Schrittweise Wiedereröffnung
In vielen Bundesländern wurden die Schulen zunächst für die Abschlussjahrgänge eröffnet. In den aktuellen Abschlussklassen sind rund eine Million Schüler*innen. Wird der Neustart für die 10,9 Mio. Schüler und 44.000 Schulen reibungslos gelingen? Schon vor der Corona-Krise wurde über Lehrermangel, Unterricht in Containern und veraltete Technik geklagt. Die Schulleitungen sollen nun innerhalb kurzer Zeit Lernbedingungen schaffen, an denen sie seit Jahren scheitern.

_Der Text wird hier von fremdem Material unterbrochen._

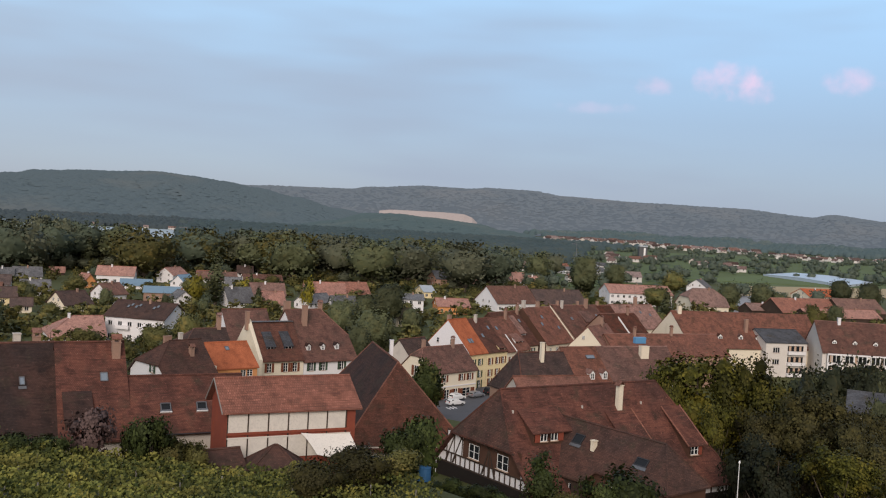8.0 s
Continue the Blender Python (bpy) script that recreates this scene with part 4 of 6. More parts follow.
white9 = house("old_house", "white house with a tall half-hipped brown roof", (40.4, 191.4), 16, 12.6, 9.5, 3.0, 11.0, 20.3, right=0.52, inset={"r": 4.2, "l": 0}, kick=0.03,
               front=[(1.3, 5.4, 1.0, 1.9), (4.1, 5.4, 1.0, 1.9), (8.6, 5.4, 1.0, 1.9), (1.3, 2.1, 1.0, 1.8), (4.1, 2.1, 1.0, 1.8)], shutters=GREEN_SHUTTER)
for x in (1.9, 5.3, 8.7):
    gable_dormer(white9, x, 1.7, 9.5, 0.95, 1.0, 2.0, DARK_TILE)
chimney(white9, 3.1, 6.6, 14.0, 18.4, 1.0, 0.9, RUST_PLASTER, hood=False)
chimney(white9, 0.8, 10.6, 15.5, 18.9, 1.3, 1.0, RUST_PLASTER, hood=False)
chimney(white9, 8.8, 10.4, 15.0, 18.3, 0.8, 0.8, RUST_PLASTER)
behind = house("old_house", "old house with a steep brown roof and white gable", (26.8, 203.5), 14, 10.0, 5.5, 3.0, 13.0, 19.2, roof=BROWN_TILE, rside=[(4.4, 11.6, 0.9, 1.2)])
parapet_h = house("old_house", "cream house with a dark hipped roof", (14.5, 186.0), 16, 11.5, 5.0, 3.0, 12.5, 17.0, roof=DARK_TILE, wall=CREAM_PLASTER, left=1)
chimney(parapet_h, 10.2, 5.0, 11.5, 16.2, 0.8, 0.8, RUST_PLASTER)
part("dormer_wall", box(5.8, 11.4, 0.2, 3.0, 9.0, 11.2), CREAM_PLASTER, parapet_h)

orgab = house("old_house", "yellow house with white gable and orange roof", (85.3, 211.0), 30, 7.0, 7.3, 0.0, 9.5, 16.8, roof=ORANGE_TILE, wall=YELLOW_PLASTER, ov=0.5, ovg=0.1,
              front=[(1.3, 6.0, 0.95, 1.6), (4.1, 6.0, 0.95, 1.6), (1.3, 3.0, 0.95, 1.7), (4.1, 3.0, 0.95, 1.7), (1.3, 0.2, 1.0, 2.1), (4.1, 0.2, 1.0, 2.1)], shutters=GREEN_SHUTTER)
part("gable_wall", box(-0.12, -0.02, 0.05, 14.5, 0, 9.4), WHITE_PLASTER, orgab)
bm = bmesh.new()
add_slab(bm, [(-0.12, 0.05, 9.35), (-0.12, 14.5, 9.35), (-0.12, 7.3, 16.5)][::-1], (0.10, 0, 0))
bmesh.ops.recalc_face_normals(bm, faces=bm.faces[:])
part("gable_wall", bm, WHITE_PLASTER, orgab)
for y in (5.4, 9.8):
    window(orgab, pose(-0.16, y + 0.8, 10.8, 0, 0, -90) @ Matrix.Translation((0, -0.12, 0)), 0.8, 1.2, 1, 1, None, None)
skylight(orgab, 2.6, 1.9, 11.4, 45, 0.8, 1.3)
skylight(orgab, 3.6, 1.9, 11.4, 45, 0.8, 1.3)
chimney(orgab, 0.7, 7.6, 15.5, 17.8, 0.9, 0.8, RUST_PLASTER, hood=False)
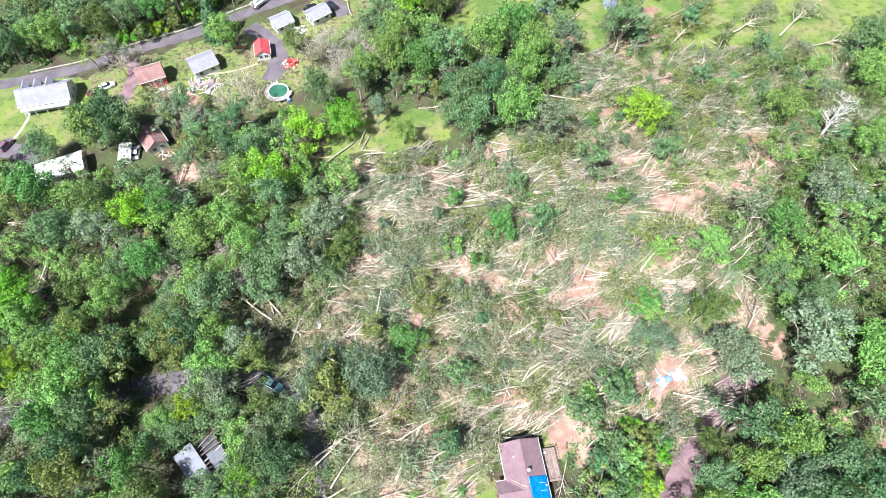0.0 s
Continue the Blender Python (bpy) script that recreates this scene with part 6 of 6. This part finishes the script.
    part("fans_east", fans(np.concatenate([spots(p, k) for p, k in ((BLOWDOWN_EAST, 7), (BLOWDOWN_WEST, 9), (WEST_WOOD, 30), (MID_WOOD, 30))]), 12, 0.06), M["bark_pale"], s)
    part("sticks_east", sticks(spots(BLOWDOWN_EAST, 700), 0.8, 2.6, 0.04), M["twig"], s)
    part("sticks_wood", sticks(np.concatenate([spots(p, 1500) for p in (WEST_WOOD, EAST_WOOD, MID_WOOD)]), 1.0, 3.5, 0.05), M["twig"], s)
    part("sticks_yard", sticks(spots([(-82, 112), (-70, 122), (-56, 122), (-52, 112), (-58, 104), (-76, 104)], 500), 0.8, 3.2, 0.05), M["twig"], s)
    t = tagged(new("stripped_leaves"), "layer of wilted torn leaves and grass over the ground", "leaves", kind="stuff")
    part("wilted", sprays(spots(BLOWDOWN, 9000, 8, 0.1), 0.36, 0.2), LEAF["wilt"], t)
    part("green", sprays(spots(BLOWDOWN, 9000, 5, 0.15), 0.36, 0.25), LEAF["olive"], t)
    for tone, count in (("wilt", 300), ("silver", 240), ("olive", 170), ("mid", 60)):
        part("heap", heaps(spots(BLOWDOWN, count, 8, 0.0), 240), LEAF[tone], t)
    upper = [(34, 108), (36, 131), (70, 150), (96, 150), (118, 132), (127, 110), (115, 93), (95, 97), (66, 92)]
    for tone, count in (("olive", 150), ("mid", 70), ("wilt", 60), ("lime", 16)):
        part("heap", heaps(spots(upper, count, 55, -0.2), 200, 1.25), LEAF[tone], t)
    torn_south = [(-34, 72), (-17, 74), (4, 76), (15, 56), (20, 40), (10, 30), (-4, 20), (-17, 14), (-32, 16), (-30, 36)]
    for tone, count in (("olive", 60), ("wilt", 55), ("silver", 30)):
        part("heap", heaps(spots(torn_south, count, 18, -0.1), 330, 1.45), LEAF[tone], t)
    for seed, (poly, count, tone) in enumerate(((BLOWDOWN, 85, "wilt"), (BLOWDOWN, 45, "silver"), (TORN_EDGE, 22, "olive"), (BLOWDOWN_EAST, 3, "wilt"))):
        wood, twigs, leaf = bundles(spots(poly, count, 31 + seed, 0.05), 60 + seed)
        part("thrown_trunks", wood, M["bark_pale"], s)
        part("snapped_branches", twigs, M["twig"], s)
        part("torn_leaves", (leaf[0].tolist(), leaf[1].tolist()), LEAF[tone], t)
    part("heap", heaps(np.concatenate([spots(p, 90) for p in (BLOWDOWN_EAST, BLOWDOWN_WEST)]), 190), LEAF["wilt"], t)
    yard = [(44, 4), (36, 6), (14, -1), (6, -8), (14, -12), (24, -6), (34, -10), (42, -6)]
    part("fallen_leaves", sprays(spots(yard, 2600), 0.24, 0.02), LEAF["brown"], t)
    part("fallen_leaves", sprays(spots([(55, 31), (59, 28), (40, 2), (36, 5)], 500), 0.22, 0.02), LEAF["brown"], t)
    u = tagged(new("undergrowth"), "low green undergrowth between the trees", "undergrowth", kind="stuff")
    for tone, poly, count in (("olive", TORN_EDGE, 70), ("mid", TORN_EDGE, 60), ("lime", TORN_EDGE, 20), ("olive", MID_WOOD, 80), ("mid", MID_WOOD, 60), ("dark", EAST_WOOD, 70), ("dark", WEST_WOOD, 90), ("olive", WEST_WOOD, 50)):
        part("bushes", heaps(spots(poly, count, 40), 180, 1.2), LEAF[tone], u)
    for poly, n in ((WEST_WOOD, 16000), (EAST_WOOD, 9000), (MID_WOOD, 12000), (SOUTH_EAST, 6000), (NORTH_WOOD, 6000), (BLOWDOWN_EAST, 4000), (GROVE, 4000), ([(40, 0), (60, 0), (60, -40), (20, -44), (10, -20), (30, -22)], 3500), ([(24, 22), (34, 26), (40, 14), (34, 4), (18, 0), (14, 6), (22, 9)], 2500)):
        part("plants", sprays(spots(poly, n), 0.45, 0.4), LEAF["dark"], u)


litter()
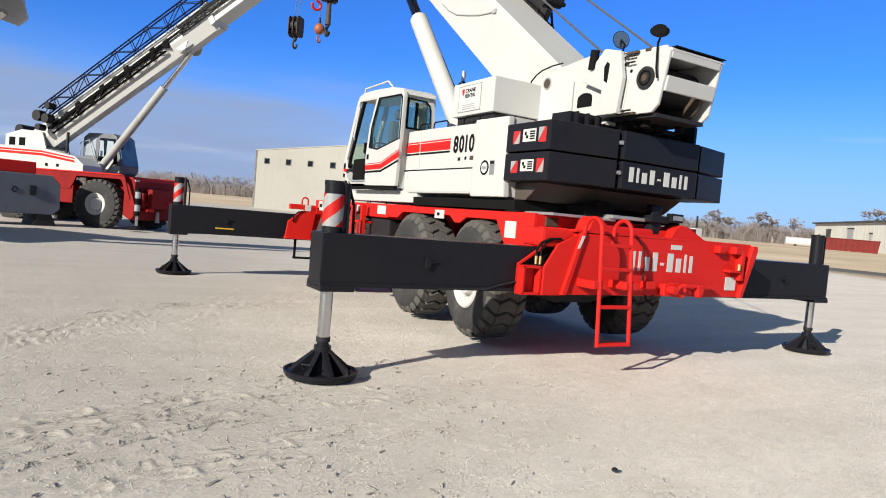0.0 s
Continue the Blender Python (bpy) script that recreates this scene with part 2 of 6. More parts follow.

Bundeskanzlerin Angela Merkel rief die Schulträger Mitte April dazu auf, die hygienischen Voraussetzungen zu schaffen und dauerhaft sicherzustellen. Es fehlen aber Gelder für die Sanierung von Schulgebäuden, Klassenzimmern und Toiletten – und vor allem für den optimalen Ausbau der Digitalisierung. Die Unsicherheit der Lehrkräfte und Schüler*innen ist nachvollziehbar. Die schrittweise Wiedereröffnung der Schulen nach sechs Wochen wird die Defizite aufdecken. Schulen, denen die technische Ausstattung fehlen; Lehrer, die über geringe Digitalkompetenzen verfügen. Im Zeitalter der Digitalisierung werden engagierte Rektor*innen von der Bildungsbürokratie ausgebremst. Die Krise könnte dem deutschen Bildungssystem neue Chancen eröffnen. Spätestens jetzt weiß man, wie es nicht weitergehen sollte. Was allerdings viel wichtiger ist, ist das Bewusstwerden der unterschiedlichen technischen Voraussetzungen der Schüler*innen. Sozioökonomische Ungleichheit im Bildungssystem gab es schon immer, aber in den vergangenen Wochen ist es einigen Schulen klarer geworden, dass durch den Einsatz digitaler Medien bestimmte Schüler*innen aus dem Lernprozess ausgegrenzt werden. Es wurde aber ebenso deutlich, wie digitale Medien eingesetzt werden müssen, damit sich alle am Lernprozess beteiligen können. Wahrscheinlich werden in Zukunft neue digitale Bildungsmedien entwickelt, die besser geeignet sind, um eine gerechtere und solidarischere Gesellschaft mitzugestalten.